While it will take six years to disassemble and scan every part of the plan, the work the program office and NIAR team have done since the effort started in April, is already helping the active B-1 fleet.
“We have been scanning the wings, and the wing scans have been helping us understand how to build new repairs for some of the cracks that we have seen in the wings themselves,” Lay said. “We are also currently developing inspection techniques and repairs for areas on the upper fuselage and sharing that data back with the OEM. We will use this data to better understand why we have seen fatigue damage in those areas.”
The combined work of the program office and NIAR are key to keeping the B-1 in the fight.
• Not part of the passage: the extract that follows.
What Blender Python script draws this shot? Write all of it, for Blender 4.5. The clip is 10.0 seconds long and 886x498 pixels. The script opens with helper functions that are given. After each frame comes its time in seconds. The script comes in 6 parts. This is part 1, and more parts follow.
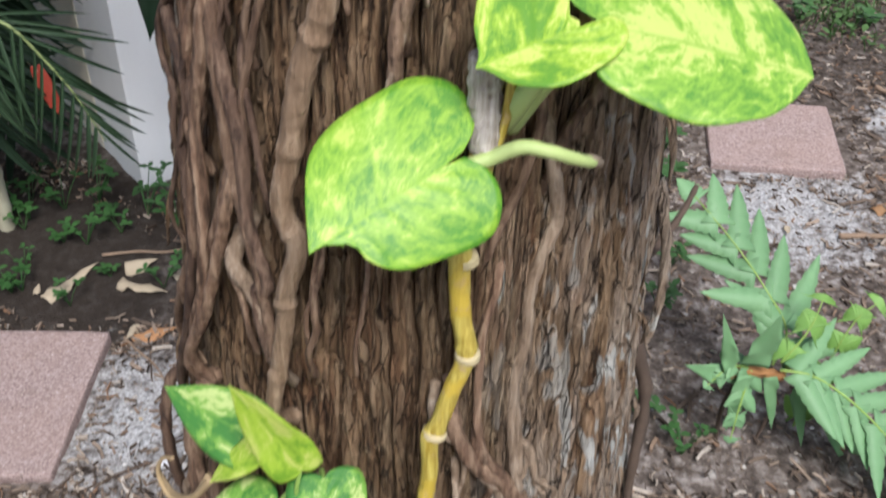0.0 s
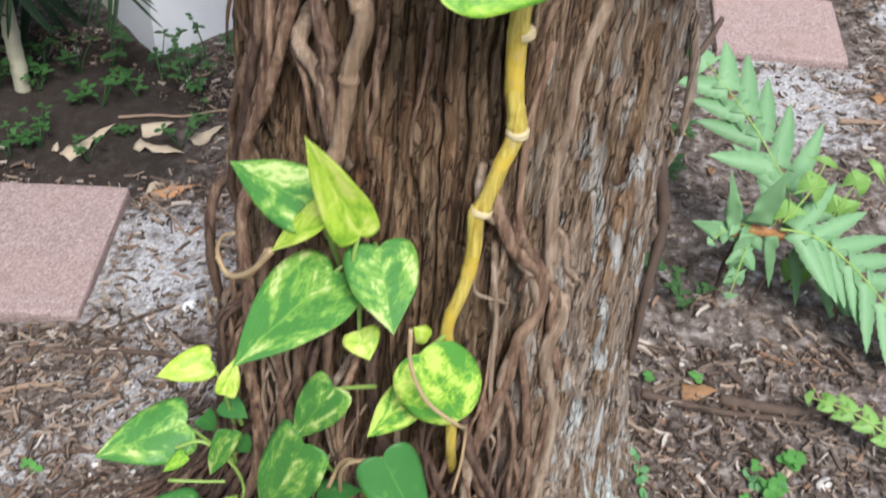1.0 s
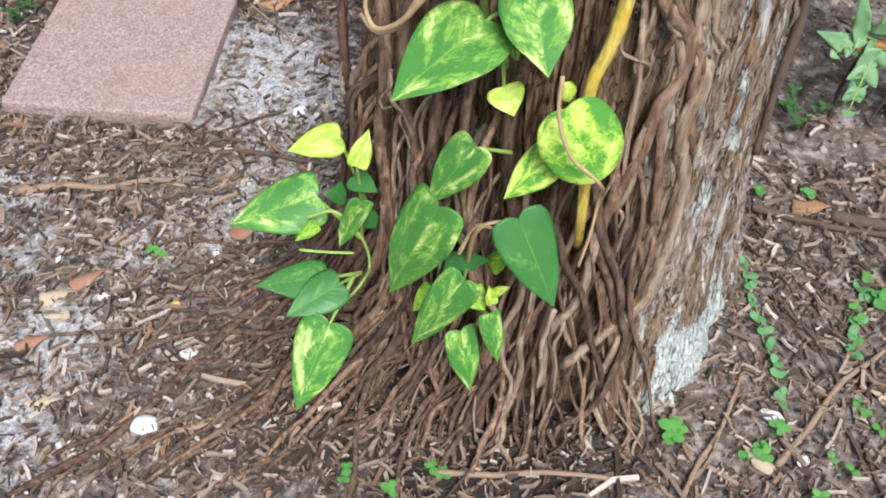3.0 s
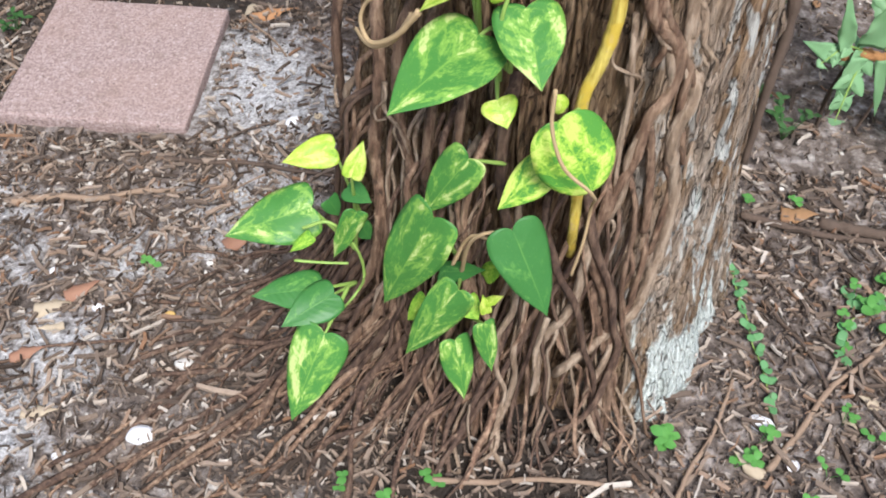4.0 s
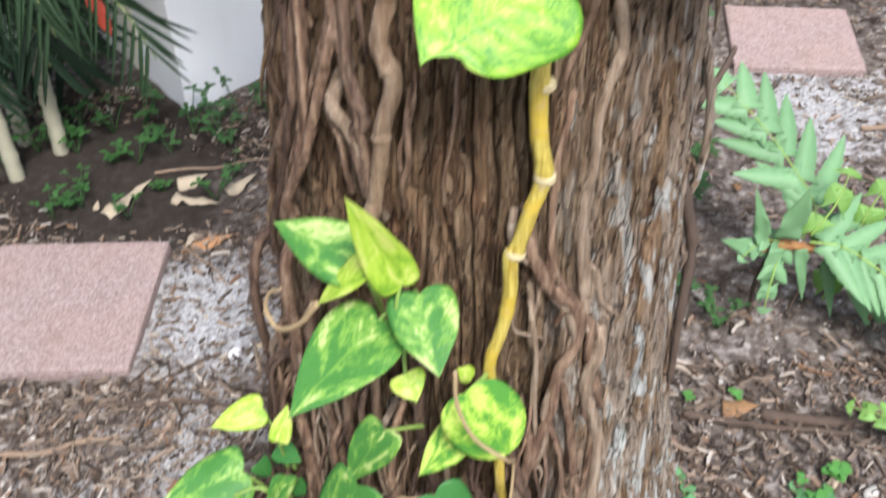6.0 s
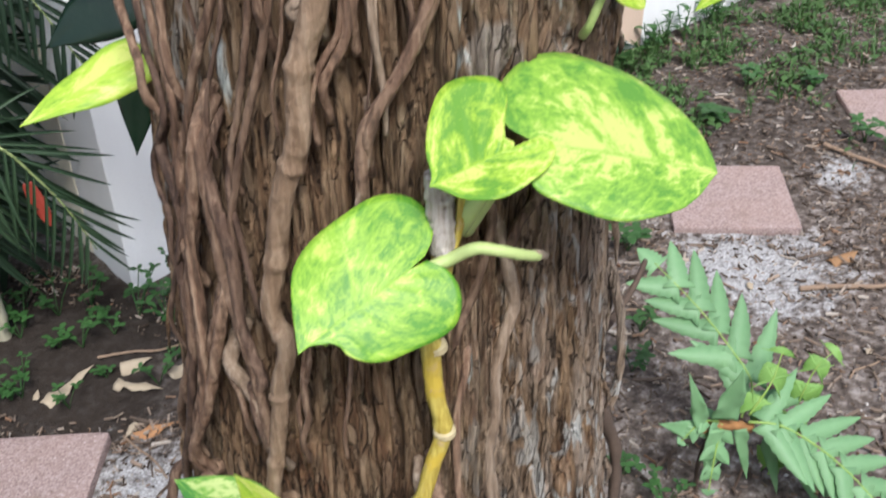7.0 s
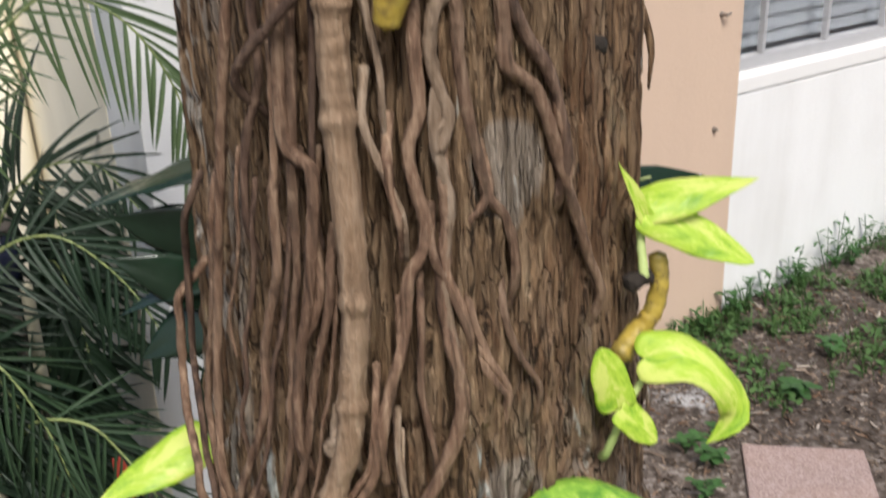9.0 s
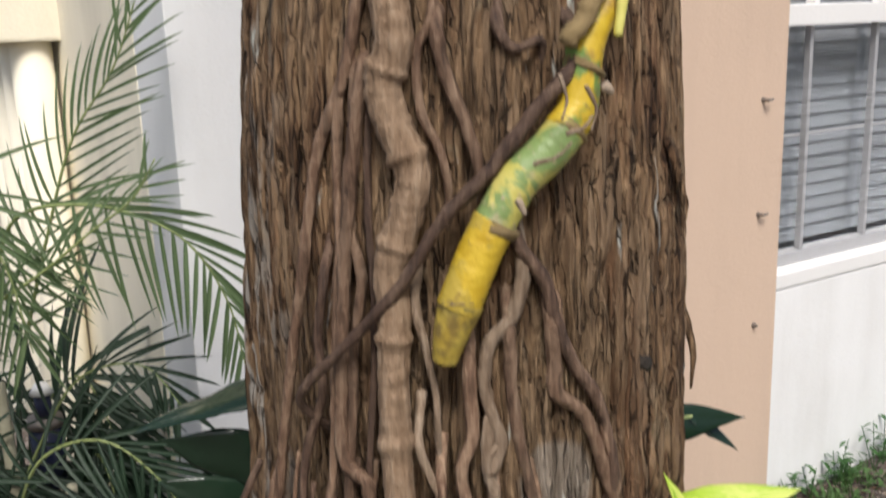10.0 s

“Our mission is to keep the B-1 healthy and flying as long as it is required to meet Air Force operational needs,” said Bill Barnes, B-1 Senior Program Manager. “The B-1 has been flown hard operationally to support worldwide efforts for almost two decades now and it’s showing its age in the structures areas. So, keeping the aircraft structurally sound is a key tenant in keeping the aircraft available as long as required. The digital twin supports that effort so that we can move from being reactive when we find a structural issue on the fleet to being proactive and knowing what’s coming.”
While the B-1 is the first military aircraft to start the process of being completely disassembled, scanned and digitally recreated, it certainly will not be the last.
“This [digital twin] is a revolutionary game changer for the B-1 Program Office and the Department of Defense as a whole,” said Lay. “As technology shows us new capabilities, the military needs to be quicker to adopt these capabilities and practices, because this will really support the B-1 and help us get to 2040.”
The B-1 Program Office is a division of the Air Force Life Cycle Management Center’s Bombers Directorate, which is responsible for the sustainment and modernization of the U.S. Air Force’s bomber fleet, which includes the B-1, B-2 and B-52.